TRADITIONAL pedagogies, abhorrence to innovation and obsolete curriculum obstructs schools and varsities from meeting the demands of the industry. Employers lament the lack of critical thinking and leadership in the interviewees. Students complain what they learn in schools is boring, theoretical and unrewarding. Stronger than any Bollywood love triangle is the hate triad of students, educational institutes and industry in Pakistan.
First and the Second industrial revolution in Britain, continental Europe, North America, and Japan triggered mass production in the industry - requiring the standardized model of direct learning widely used in mainstream education today. Educational institutes then aimed at generating the uniform talent to fill process-based early manufacturing jobs where innovations, critical thinking and creativity were not a priority.
This prevalent mode of learning in schools inspired by the initial industrial revolutions produce unproductive minds for the jobs of today and tomorrow. The process-based-learning and misalignment of the students, schools and industry gravely hamper the country’s anticipation to tap its youth potential. Not trained to find creative solutions to real-world problems there remains little hope that the current education system will enable students to capture a market share of e-commerce and the IT industry in the future world – something Pakistan is aiming for with its 5G technology.
“I have spent more than three million on my bachelor’s degree but still looking for a decent job, government jobs are shrinking and the competition is increasing day by day,” said Saad who graduated three years ago in Computer Science from a private university in Lahore. His father used his retirement fund to finance his son’s education. Since then, Saad has been working in a call-center as a telemarketing agent, unable to land a job matching his qualification.
There are a large number of students like him who despite having a degree fail to impress employers. Either their degrees are not relevant to the job market or they do not have acquired the right skill-set during their school years. Whenever an opportunity strikes, these fresh graduates underperform. ‘Government jobs’ remain the only option where performance is not the discriminating criteria for progress. For jobs requiring out-of-box thinking like teaching and policy-making, these graduates of process-based-learning prove to be the worst.
In the class teachers deliver knowledge to the students by demonstrations – arriving at a particular answer by using formulas, equations and fundamentals. Students’ role is limited to memorize and imitate for solving other similar problems. Whatever learning happens is accidental. Generally, grades are what matters the most – not the skills. Now, for many parents in Pakistan; sending kids to school has become a futile exercise; it is a ritual for the rest with no return for their hard-earned investment. Suffering is inevitable.
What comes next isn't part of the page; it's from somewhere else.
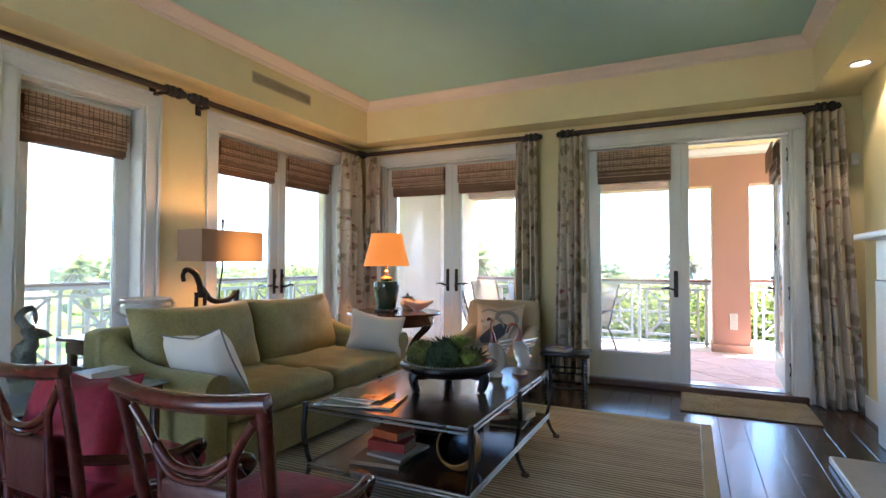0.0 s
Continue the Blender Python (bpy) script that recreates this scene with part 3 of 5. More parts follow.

In the past, many international technological and automobile giants have turned down their plans of opening manufacturing plants in Pakistan because of the unavailability of the required talent. Instead, they opted for India and Bangladesh where the educational institutes produce graduates meeting the demands of the industry.
To foster creative thinking the way forward needs a two-fold strategy: the shift from the ‘process-based learning’ to ‘problem-based learning’ and concurrent objectives of the stakeholders: schools, students and the industry.
Comparing both the models. In a process-based learning; teaching to calculate the volume of a cylinder to the class will involve memorizing the formula and using it for different sizes of the cylinders. Contrarily, a problem-based approach will require students to design a cylinder; having a volume sufficient enough to store the drinking water for a small town in summer while preventing excessive evaporation. An open-ended problem like this enables students to be innovative without the pressure of reaching a single answer.
On the other hand, educational institutes must focus on the individual learning traits of the students. Adaptive learning technology must be incorporated to analyze each student’s skill level and develop personalized learning pathways for them. Schools must focus on the skill development and learning outcomes rather than the grades which only measure the ability to parrot details and reproduce them.
Schools need to be proactive as they prepare students for jobs that even do not exist at the moment. Educational institutes must ensure that they produce graduates that can fulfill the demands of the industry currently and in the future. Education policymaking must be more than political point-scoring and needs to be visionary unlike the past.